Aim:
Exactly the lines from the one containing "return 1 + round(t * FPS)" through the one containing "for t, *values" must be returned; include both ends and nothing else.

Material:
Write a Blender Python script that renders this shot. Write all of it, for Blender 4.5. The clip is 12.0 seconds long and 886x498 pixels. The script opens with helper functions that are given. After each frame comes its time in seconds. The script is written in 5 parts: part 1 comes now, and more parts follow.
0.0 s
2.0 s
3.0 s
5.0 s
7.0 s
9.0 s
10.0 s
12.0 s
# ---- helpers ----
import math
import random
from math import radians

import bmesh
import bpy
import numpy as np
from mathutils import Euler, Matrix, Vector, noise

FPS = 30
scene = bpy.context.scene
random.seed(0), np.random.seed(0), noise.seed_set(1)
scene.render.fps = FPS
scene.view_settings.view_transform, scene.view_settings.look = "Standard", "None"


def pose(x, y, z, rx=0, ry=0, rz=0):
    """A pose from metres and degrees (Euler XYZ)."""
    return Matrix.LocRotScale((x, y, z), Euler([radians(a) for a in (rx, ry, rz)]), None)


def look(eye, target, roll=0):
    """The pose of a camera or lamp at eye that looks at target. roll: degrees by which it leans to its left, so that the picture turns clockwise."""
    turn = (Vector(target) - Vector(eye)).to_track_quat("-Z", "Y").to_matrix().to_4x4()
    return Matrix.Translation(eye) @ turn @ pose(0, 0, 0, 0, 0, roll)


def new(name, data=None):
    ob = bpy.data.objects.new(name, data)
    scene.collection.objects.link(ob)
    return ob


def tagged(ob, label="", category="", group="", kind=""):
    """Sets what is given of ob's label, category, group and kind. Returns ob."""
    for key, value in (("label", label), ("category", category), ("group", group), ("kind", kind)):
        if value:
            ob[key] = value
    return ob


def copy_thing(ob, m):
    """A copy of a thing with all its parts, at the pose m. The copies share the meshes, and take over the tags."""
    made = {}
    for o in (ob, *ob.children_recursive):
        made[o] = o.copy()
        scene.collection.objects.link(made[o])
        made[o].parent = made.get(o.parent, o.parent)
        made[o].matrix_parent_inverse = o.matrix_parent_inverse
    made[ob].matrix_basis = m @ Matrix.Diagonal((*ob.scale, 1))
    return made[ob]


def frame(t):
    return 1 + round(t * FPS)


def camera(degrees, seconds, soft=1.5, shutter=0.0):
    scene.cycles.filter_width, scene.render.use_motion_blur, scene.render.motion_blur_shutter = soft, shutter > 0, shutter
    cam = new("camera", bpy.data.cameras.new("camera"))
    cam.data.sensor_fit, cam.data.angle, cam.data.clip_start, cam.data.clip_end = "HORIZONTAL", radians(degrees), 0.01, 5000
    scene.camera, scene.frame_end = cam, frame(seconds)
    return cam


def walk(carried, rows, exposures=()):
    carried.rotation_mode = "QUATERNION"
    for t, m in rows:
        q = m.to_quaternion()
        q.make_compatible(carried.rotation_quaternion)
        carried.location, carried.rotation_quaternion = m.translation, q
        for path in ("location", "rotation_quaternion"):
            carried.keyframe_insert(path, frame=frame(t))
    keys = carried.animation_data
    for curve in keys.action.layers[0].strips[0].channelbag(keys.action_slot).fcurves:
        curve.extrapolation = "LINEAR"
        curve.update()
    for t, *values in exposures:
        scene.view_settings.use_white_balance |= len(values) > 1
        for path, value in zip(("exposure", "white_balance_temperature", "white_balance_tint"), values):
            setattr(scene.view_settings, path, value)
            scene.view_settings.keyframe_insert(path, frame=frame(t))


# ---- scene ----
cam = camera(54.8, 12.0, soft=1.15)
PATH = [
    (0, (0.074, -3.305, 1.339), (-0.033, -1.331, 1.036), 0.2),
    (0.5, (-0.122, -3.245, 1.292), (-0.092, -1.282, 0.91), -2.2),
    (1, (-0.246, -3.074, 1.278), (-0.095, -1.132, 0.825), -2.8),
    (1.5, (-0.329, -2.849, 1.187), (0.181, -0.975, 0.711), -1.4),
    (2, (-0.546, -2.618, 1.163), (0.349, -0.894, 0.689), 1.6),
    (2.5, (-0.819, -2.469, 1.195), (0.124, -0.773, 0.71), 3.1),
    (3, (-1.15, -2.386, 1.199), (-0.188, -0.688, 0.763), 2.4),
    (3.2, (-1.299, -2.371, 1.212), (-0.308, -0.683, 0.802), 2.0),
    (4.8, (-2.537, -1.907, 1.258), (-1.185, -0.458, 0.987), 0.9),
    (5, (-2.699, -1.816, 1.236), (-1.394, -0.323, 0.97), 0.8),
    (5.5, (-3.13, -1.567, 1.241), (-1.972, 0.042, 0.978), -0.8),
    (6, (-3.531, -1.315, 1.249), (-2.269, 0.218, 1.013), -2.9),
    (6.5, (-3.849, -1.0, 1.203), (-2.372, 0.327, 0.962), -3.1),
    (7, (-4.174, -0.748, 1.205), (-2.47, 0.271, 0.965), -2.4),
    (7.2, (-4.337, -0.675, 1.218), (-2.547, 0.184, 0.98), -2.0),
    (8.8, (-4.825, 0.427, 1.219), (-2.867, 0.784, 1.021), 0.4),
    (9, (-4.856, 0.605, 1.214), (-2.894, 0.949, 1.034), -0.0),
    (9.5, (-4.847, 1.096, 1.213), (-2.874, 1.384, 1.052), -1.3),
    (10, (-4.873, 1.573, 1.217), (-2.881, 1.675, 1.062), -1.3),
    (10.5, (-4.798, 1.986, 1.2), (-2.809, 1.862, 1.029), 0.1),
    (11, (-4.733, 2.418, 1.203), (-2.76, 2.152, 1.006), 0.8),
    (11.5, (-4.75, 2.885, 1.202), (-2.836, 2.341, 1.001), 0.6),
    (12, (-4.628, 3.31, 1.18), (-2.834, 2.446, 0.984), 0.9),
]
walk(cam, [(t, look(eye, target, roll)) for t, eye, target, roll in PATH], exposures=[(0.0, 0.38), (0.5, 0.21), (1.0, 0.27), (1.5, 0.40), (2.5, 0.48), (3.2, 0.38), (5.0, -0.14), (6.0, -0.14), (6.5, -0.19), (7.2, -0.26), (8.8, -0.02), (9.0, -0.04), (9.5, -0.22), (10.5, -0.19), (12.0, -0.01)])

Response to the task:
    return 1 + round(t * FPS)


def camera(degrees, seconds, soft=1.5, shutter=0.0):
    scene.cycles.filter_width, scene.render.use_motion_blur, scene.render.motion_blur_shutter = soft, shutter > 0, shutter
    cam = new("camera", bpy.data.cameras.new("camera"))
    cam.data.sensor_fit, cam.data.angle, cam.data.clip_start, cam.data.clip_end = "HORIZONTAL", radians(degrees), 0.01, 5000
    scene.camera, scene.frame_end = cam, frame(seconds)
    return cam


def walk(carried, rows, exposures=()):
    carried.rotation_mode = "QUATERNION"
    for t, m in rows:
        q = m.to_quaternion()
        q.make_compatible(carried.rotation_quaternion)
        carried.location, carried.rotation_quaternion = m.translation, q
        for path in ("location", "rotation_quaternion"):
            carried.keyframe_insert(path, frame=frame(t))
    keys = carried.animation_data
    for curve in keys.action.layers[0].strips[0].channelbag(keys.action_slot).fcurves:
        curve.extrapolation = "LINEAR"
        curve.update()
    for t, *values in exposures:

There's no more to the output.